Clint Eastwood compie 90 anni oggi, 31 maggio. Anche se l’insondabile gara dei media ad anticipare le celebrazioni, neanche fosse uno scoop, ai più ha confuso le idee. Che fine ha fatto il vecchio adagio per cui anticipare gli auguri di compleanno porta male?
Abbiamo molte ragioni per voler bene a questo roccioso signore che è riuscito a conciliare l’alone da icona pop con un’autorialità asciutta, esemplare, senza fronzoli. Ma soprattutto non conosco nessuno che, come lui, pur professando una passione politica di parte che lo ha portato ad esporsi anche per i candidati repubblicani più controversi, riesca ad abbattere ogni barriera partitica e ideologica. Clint è di tutti. In questi tempi di scontri frontali e generalizzati, è un’utopia vivente.
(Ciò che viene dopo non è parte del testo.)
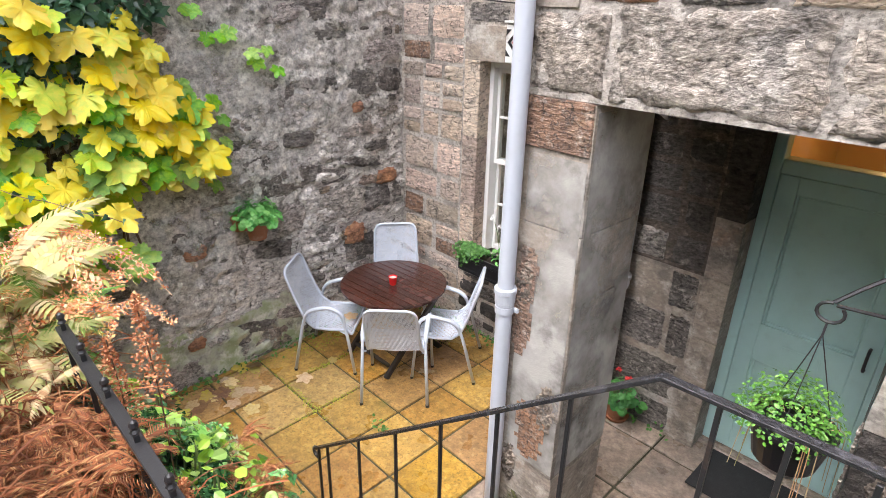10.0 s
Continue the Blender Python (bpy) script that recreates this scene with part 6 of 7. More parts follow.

C’è una battuta chiave all’inizio di “Richard Jewell”, il suo ultimo film. Un grande Sam Rockwell esorta l’ingenuo Richard, schernito da tutti perché ciccione e ottuso- ma col sogno di diventare poliziotto- a non diventare un ‘asshole’, uno s…, perché “basta un po’ di potere per fare di una persona un mostro”. E’ l’idea che Clint Eastwood coltiva da sempre, e che ha declinato innumerevoli volte : il vero eroe è l’uomo comune, l’”ordinary man”, ma chi fa bene il proprio lavoro è condannato a scontrarsi con il Potere, anzi i Poteri.
C’è una onestà di pensiero venata di anarchia, nella Weltanshauung che il vecchio Clint sbandiera senza badare alla correttezza politica, che tocca il cuore. Anche chi ha trovato francamente imbarazzanti le sue ‘interviste alla sedia vuota’, sotto elezione di Obama, e il sostegno a Trump, non può non sentirlo affine e fratello. E’ un paradosso che vorresti, in un mondo migliore, diventasse la norma.
Non è soltanto quel suo essere “troppo individualista per essere di destra o di sinistra”, come si definì in una lontana intervista. E’ il medagliere etico, oltre che artistico, che in questi 90 anni ha accumulato. E’ l’uomo che ha portato all’Oscar l’eutanasia di “MillionDollar Baby”. E’ l’uomo che ha raccontato IwoJima dalla parte dei giapponesi : una rivoluzione. E’ il cineasta che in “Mystic River” ha riunito – e portato all’Oscar- Sean Penn e Tim Robbins, i due campioni dell’opposizione hollywoodiana alla guerra di Bush, quando tutte le Majors stracciavano i loro contratti. E’ quello che con “Gran Torino”ha riscritto il codice dell’antirazzismo senza pistolotti, e riportato il western al rango di grande arte, con “Gli spietati” ( rifiutato da Venezia perché ‘di genere’, non è una leggenda metropolitana! ).
Il pistolero afasico che Sergio Leone liquidava affettuosamente come “un blocco di marmo”dirige in realtà come recita : in economia e di sottrazione. E’come il jazz. Perché in fondo – questo è il segreto -Eastwood è e resta essenzialmente un musicista. Il suo cuore batte con “Bird”, con le note di Charlie Parker e con quelle che compone per i suoi film.
Per me, sullo schermo, la sua immagine più vera è quella di “Piano Blues”, l’episodio che Scorsese gli affidò nella sua serie documentaria sul Blues. Clint al piano, col suo coetaneo Ray Charles, e intorno a loro fantasmi leggendari, incancellabili.
Da trasgressore, mi spalleggiò con calore durante uno di quegli eventi blindati di Hollywood dove se non rispetti il cerimoniale ti arrestano e basta. Trasgredire, ho capito allora, per lui è un piacere, il suo miglior vizio e la sua peggiore virtù. Chissà se pesa quel lembo di terra che da Monterey si inoltra verso le colline circostanti, così caro a lui e a John Steinbeck : anime diverse ma stesso spirito ostinato, da mai allineati. Due outsider.